Often referred to as a green wall or vertical garden, living walls are a fusion of plant life and architectural design to provide not only an aesthetic relief but tangible benefits in terms of sustainability, wellness, and property valuation. While the concept might seem straightforward—a wall adorned with vegetation—the roots of these systems run much deeper.
Living walls have a positive impact on the people who interact with them. There is something inherently calming about greenery, and research has consistently highlighted its role in reducing stress levels. As a result, tenants working or residing in spaces with living walls might experience enhanced overall well-being. In urban areas, noise pollution is a constant challenge. Plants can make interior spaces quieter through their sound absorbing properties, improving concentration and productivity for tenants.

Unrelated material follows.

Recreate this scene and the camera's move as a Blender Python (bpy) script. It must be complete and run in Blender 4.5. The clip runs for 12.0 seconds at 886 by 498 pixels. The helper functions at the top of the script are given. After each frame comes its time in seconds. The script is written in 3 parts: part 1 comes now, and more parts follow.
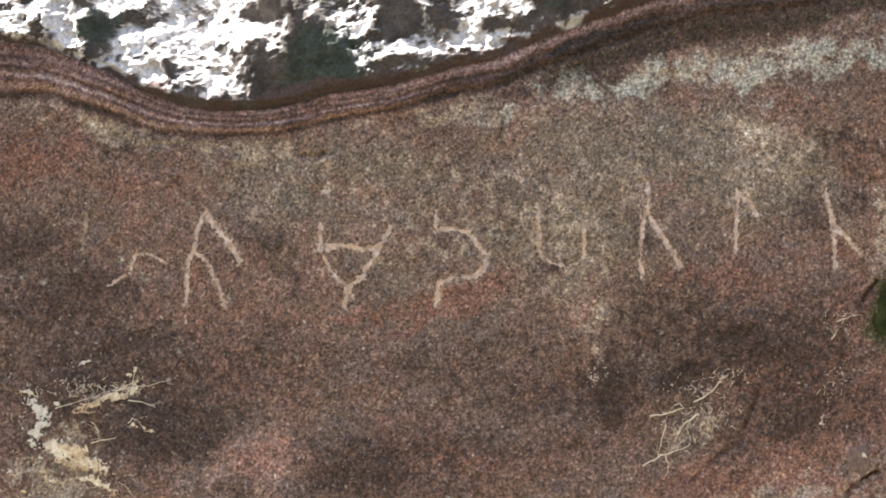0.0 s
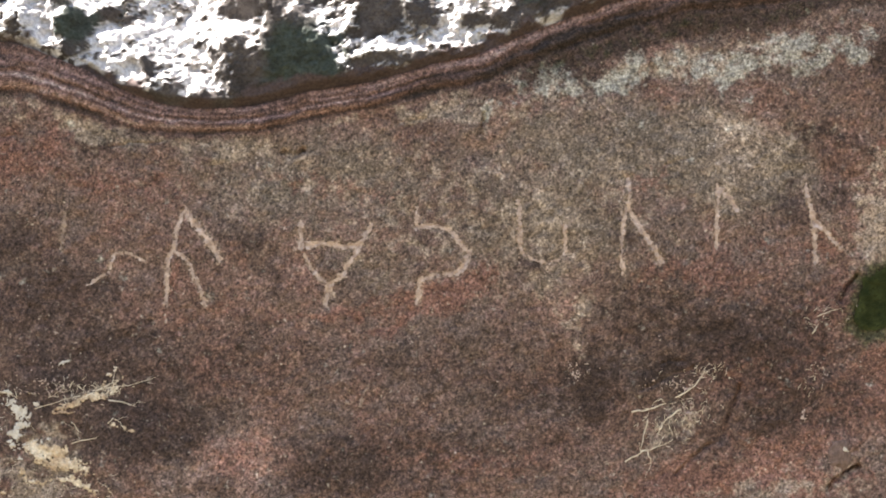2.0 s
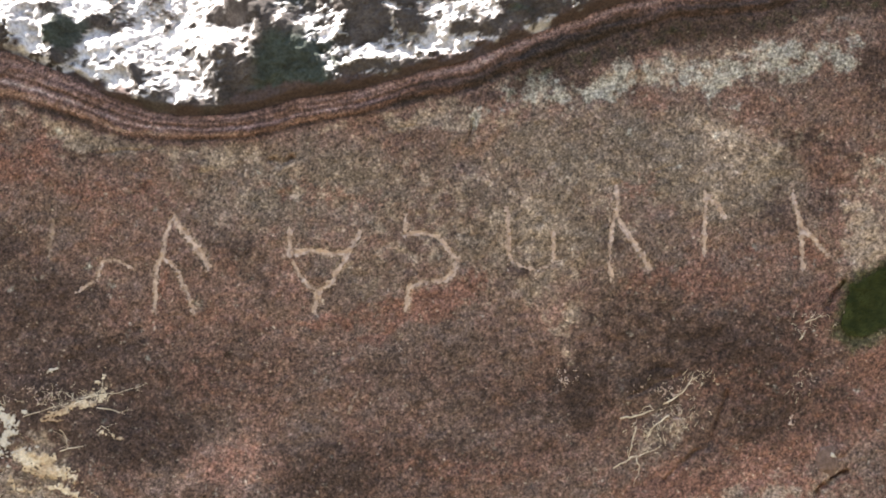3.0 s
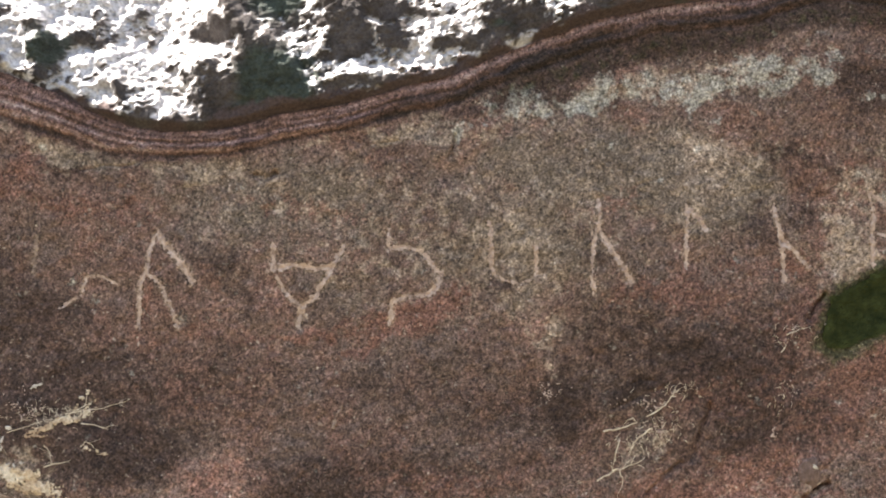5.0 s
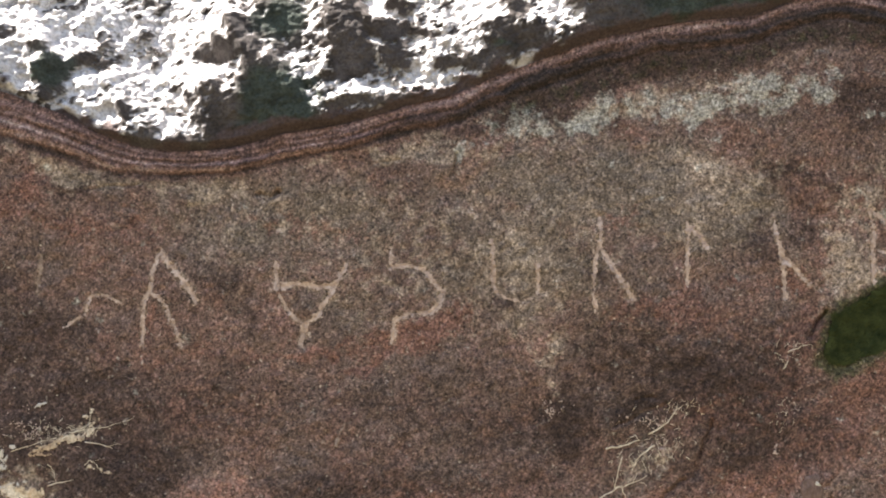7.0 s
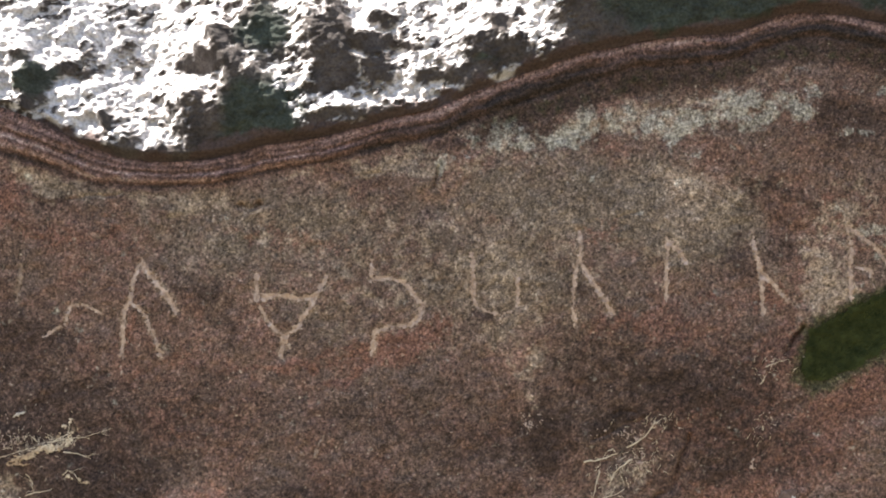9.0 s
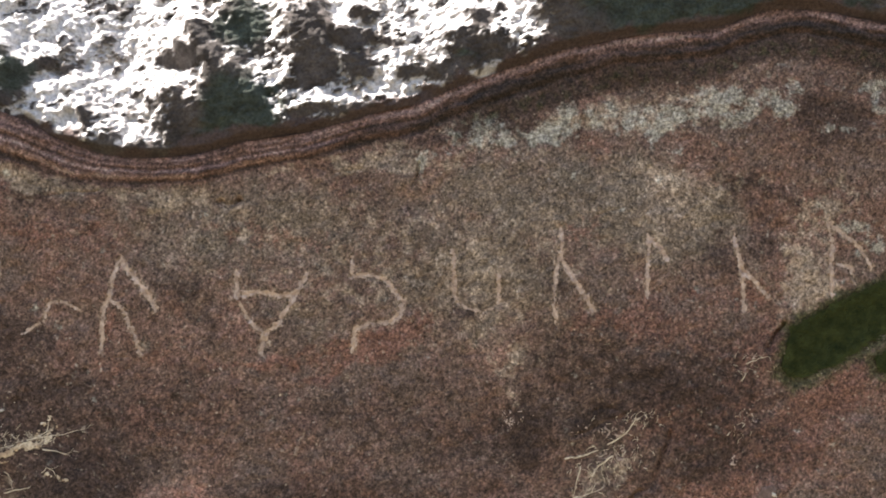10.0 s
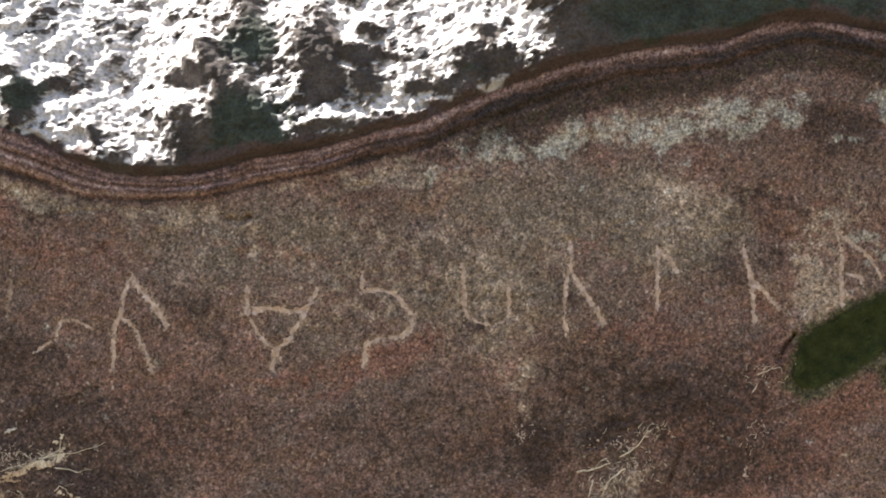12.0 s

Additionally, the natural process of transpiration, the movement and evaporation of water in plants, releases water vapor into the air around living walls. This allows living walls to act natural humidifiers, and this is especially beneficial in areas and seasons where dry conditions persist.
I have had the opportunity to create and work on two living wall projects. One was an exterior living wall, and the second project was an internal living wall. The feedback and reception from our tenants and guests were overwhelmingly positive. Both living walls were created with different purposes and the impact of each project has been wide reaching for tenants. The tenants appreciated and saw the intentional work behind both projects. For property owners, living walls are more than just a green stamp of approval. While there’s undeniable capital investment involved in the initial phase, the long-term implications are cost-effective. Plant matter is an excellent insulator, and a living wall can reduce energy bills by cooling a space when hot and keeping warmth in when cold.
Moreover, commercial spaces equipped with sustainable features like a living wall can serve as an effective marketing tool. It signals to potential tenants that the property is forward-thinking, environmentally responsible, and innovative, and it does not hurt to pass by the wall during property tours for potential tenants and visitors. Living walls are an eye-catching piece of art that is always unique, and it can benefit the bottom line directly and indirectly. Both projects were well received by the client/owner. Because of the vision and intended purpose of both projects, the clients were very receptive to the idea. Managers can help create the vision for their owners, but the project must have a purpose. Therefore, the goal of the manager is to understand the “why” or the purpose of the project before presenting it to their owners.
The first living wall project was created because we had eight vacant floors that looked directly inside of a parking deck. To disguise the view into the parking deck, we recommended creating a living wall to function as an illusion where the vision would be that of rolling mountains. The plant material selection is pivotal in the process of creating a living wall. The first project intentionally installed plant materials that would change and flourish with each season. In the second project, the living wall was created as a focal point, which created a story for the space along with the other plant material inside the space. Since the space had tall ceilings, the vision was to create a wall that would pull your eyes up so you could feel the expansiveness of the space. Again, managers will need to create a story for the owners so they can see the vision and understand the purpose.
Volatile Organic Compounds have become a major topic of concern in modern architectural and health discussions. VOCs are emitted as a gas from numerous materials found in our daily lives, including glue, pesticides, building materials, paints, disinfectants, and upholstery, among others. VOCs can be detrimental to health, leading to ailments ranging from mild headaches to more serious respiratory conditions.
Plants can absorb a variety of VOCs through their leaves and flowers, neutralizing them in their roots. Plants like the spider plant, peace lily, and Boston fern are known for their VOC-reducing capabilities in lab settings. When incorporated into living walls, these plants can serve as natural air purifiers, taking in harmful VOCs and releasing clean, oxygen-rich air.
But it is not just the plants themselves that combat VOCs. The microorganisms present in the soil or growth medium of the living walls also play an instrumental role. They break down organic compounds, turning potential indoor pollutants into harmless substances.
Living walls are not merely aesthetic ornaments; they are functional sustainability tools. By facilitating photosynthesis on a large scale, they play a part in reducing the overall carbon footprint of a property. Plants, in their natural function, absorb carbon dioxide and release oxygen, actively purifying the surrounding air.
Temperature control is another benefit of living walls. Their presence ensures a more consistent indoor climate, reducing heating or cooling costs in the space. From a biodiversity perspective, these walls can house various plant species, turning urban commercial spaces into mini ecological havens. If a living wall is located outside, it can positively impact pollinators in the area, increasing biodiversity and plant health through the visits of pollinators like bees and butterflies.